Show all lines of the listing that hold the word "with".

--- Start of Source excerpt ---

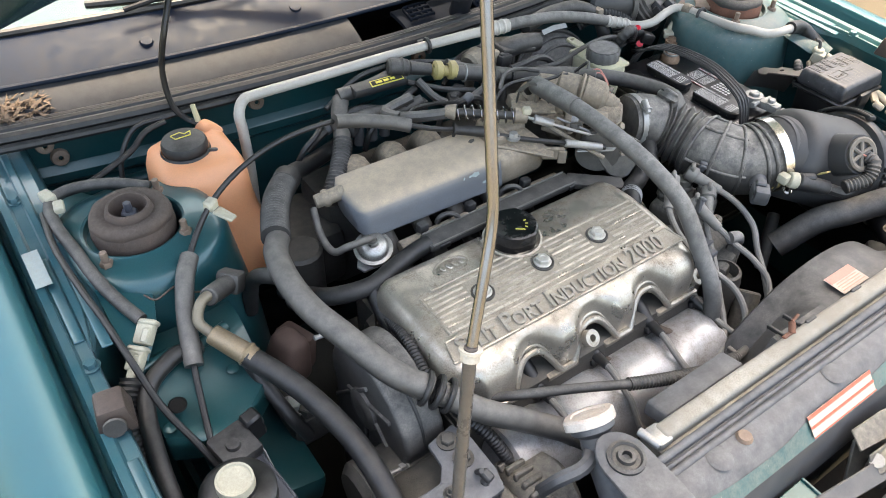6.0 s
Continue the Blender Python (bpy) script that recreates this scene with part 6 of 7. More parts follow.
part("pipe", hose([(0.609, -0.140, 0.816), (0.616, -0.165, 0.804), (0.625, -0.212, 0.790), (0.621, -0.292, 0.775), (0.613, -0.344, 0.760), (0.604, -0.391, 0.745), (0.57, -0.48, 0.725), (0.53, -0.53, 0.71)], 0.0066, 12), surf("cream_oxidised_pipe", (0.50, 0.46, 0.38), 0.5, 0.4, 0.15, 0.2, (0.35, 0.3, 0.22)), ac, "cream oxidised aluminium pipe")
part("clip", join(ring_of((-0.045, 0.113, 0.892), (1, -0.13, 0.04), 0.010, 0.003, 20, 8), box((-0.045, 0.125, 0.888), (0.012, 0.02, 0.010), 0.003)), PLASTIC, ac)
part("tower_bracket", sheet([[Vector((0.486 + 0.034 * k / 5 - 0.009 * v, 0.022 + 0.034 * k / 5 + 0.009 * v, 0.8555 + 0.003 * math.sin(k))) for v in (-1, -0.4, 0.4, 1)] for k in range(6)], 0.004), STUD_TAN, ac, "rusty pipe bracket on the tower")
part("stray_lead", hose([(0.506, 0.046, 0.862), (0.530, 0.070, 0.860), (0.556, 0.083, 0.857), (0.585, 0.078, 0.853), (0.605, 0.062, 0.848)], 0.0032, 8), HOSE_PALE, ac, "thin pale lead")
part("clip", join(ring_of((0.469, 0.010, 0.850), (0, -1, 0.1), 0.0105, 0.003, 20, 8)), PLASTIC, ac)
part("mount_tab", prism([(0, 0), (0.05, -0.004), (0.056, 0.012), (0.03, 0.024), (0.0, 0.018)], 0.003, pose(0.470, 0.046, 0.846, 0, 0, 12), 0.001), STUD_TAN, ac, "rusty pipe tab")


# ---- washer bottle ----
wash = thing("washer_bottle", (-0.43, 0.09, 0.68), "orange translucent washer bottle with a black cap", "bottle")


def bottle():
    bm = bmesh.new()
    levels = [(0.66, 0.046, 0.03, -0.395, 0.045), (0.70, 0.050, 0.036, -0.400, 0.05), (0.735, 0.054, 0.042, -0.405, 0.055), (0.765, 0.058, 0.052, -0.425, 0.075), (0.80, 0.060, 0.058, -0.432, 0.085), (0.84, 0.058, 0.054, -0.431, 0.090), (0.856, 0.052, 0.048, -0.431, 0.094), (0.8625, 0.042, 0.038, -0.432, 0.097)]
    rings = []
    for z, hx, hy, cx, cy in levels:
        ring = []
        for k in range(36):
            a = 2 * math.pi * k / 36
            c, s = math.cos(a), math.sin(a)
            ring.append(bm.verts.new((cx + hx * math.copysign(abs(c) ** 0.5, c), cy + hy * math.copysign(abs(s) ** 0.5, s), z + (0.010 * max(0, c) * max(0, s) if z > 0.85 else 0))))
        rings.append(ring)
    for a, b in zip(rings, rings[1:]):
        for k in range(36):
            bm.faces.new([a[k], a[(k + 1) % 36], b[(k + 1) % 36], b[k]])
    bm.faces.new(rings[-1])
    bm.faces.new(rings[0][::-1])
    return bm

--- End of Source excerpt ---

■ Final result ■
Continue the Blender Python (bpy) script that recreates this scene with part 6 of 7. More parts follow.
wash = thing("washer_bottle", (-0.43, 0.09, 0.68), "orange translucent washer bottle with a black cap", "bottle")